**** MATERIAL ****
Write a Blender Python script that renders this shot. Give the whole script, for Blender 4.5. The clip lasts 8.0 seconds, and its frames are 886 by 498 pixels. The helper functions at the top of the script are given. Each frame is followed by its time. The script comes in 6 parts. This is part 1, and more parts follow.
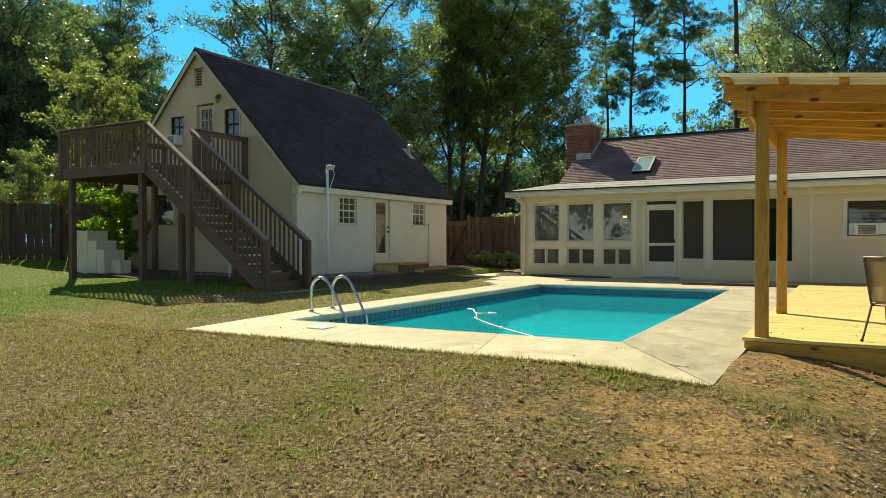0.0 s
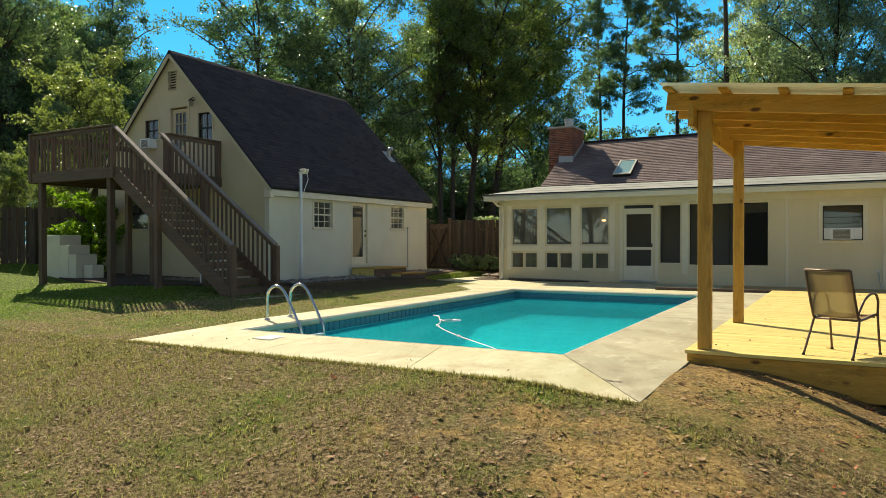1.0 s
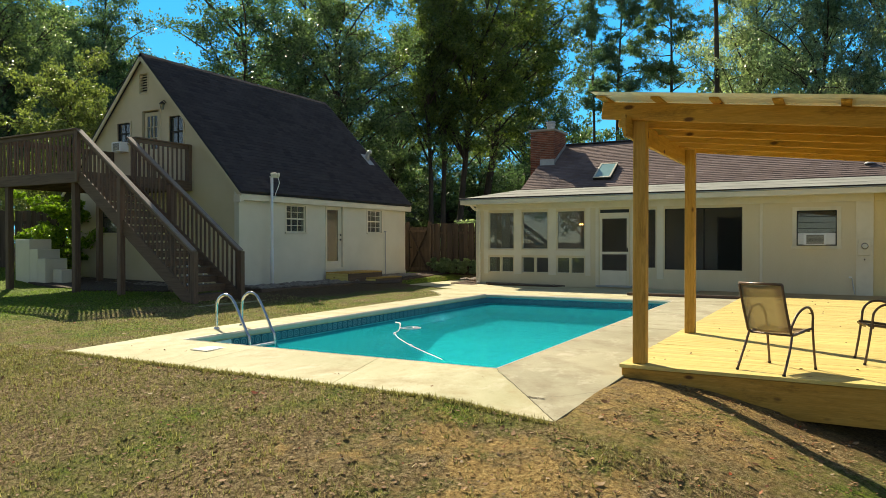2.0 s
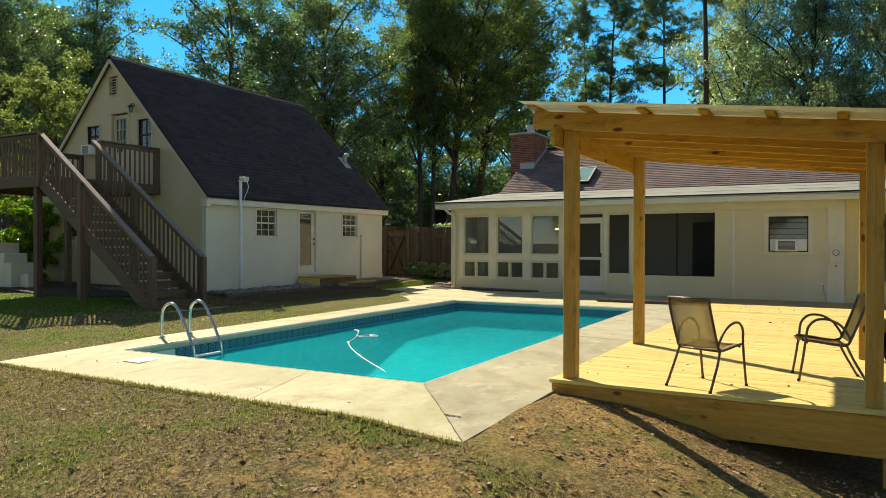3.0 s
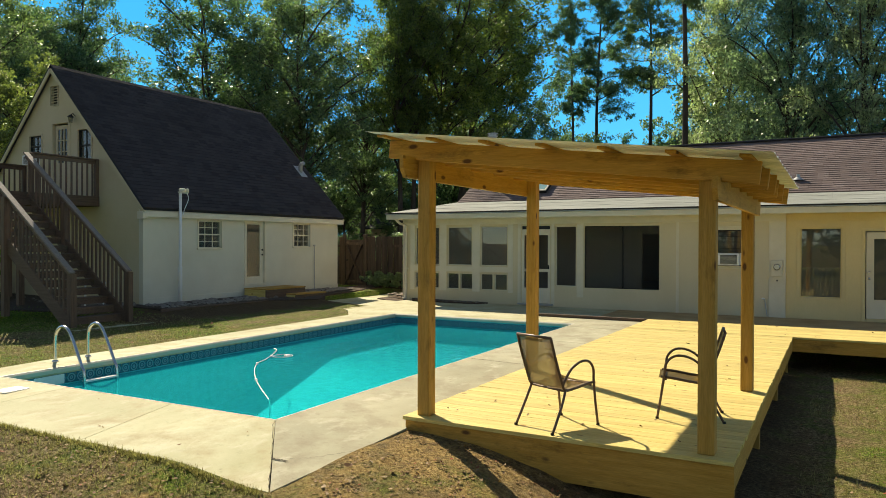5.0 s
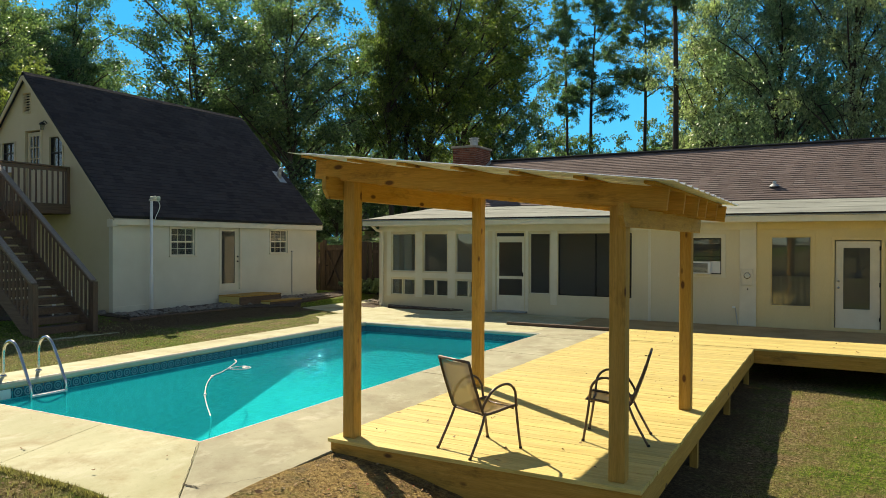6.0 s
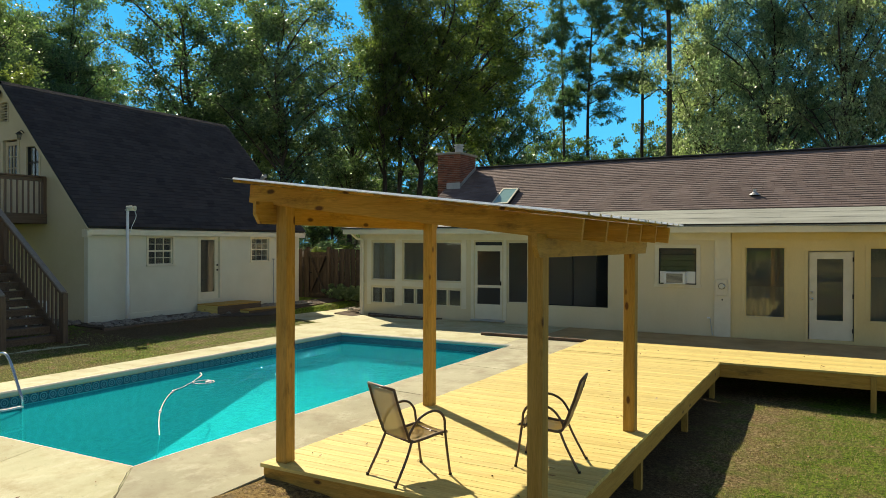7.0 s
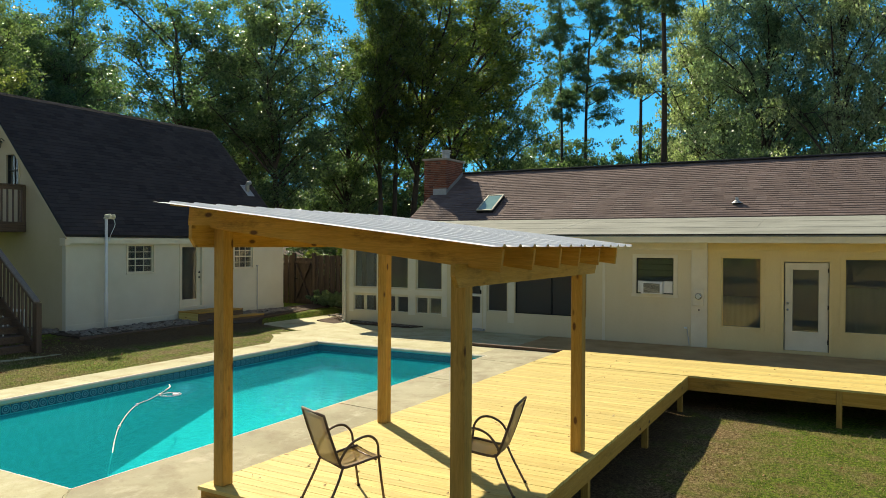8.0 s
****
## THE EXERCISE
Drop the images and repeat the data exactly.

## SOLVED EXERCISE
Write a Blender Python script that renders this shot. Give the whole script, for Blender 4.5. The clip lasts 8.0 seconds, and its frames are 886 by 498 pixels. The helper functions at the top of the script are given. Each frame is followed by its time. The script comes in 6 parts. This is part 1, and more parts follow.
0.0 s
1.0 s
2.0 s
3.0 s
5.0 s
6.0 s
7.0 s
8.0 s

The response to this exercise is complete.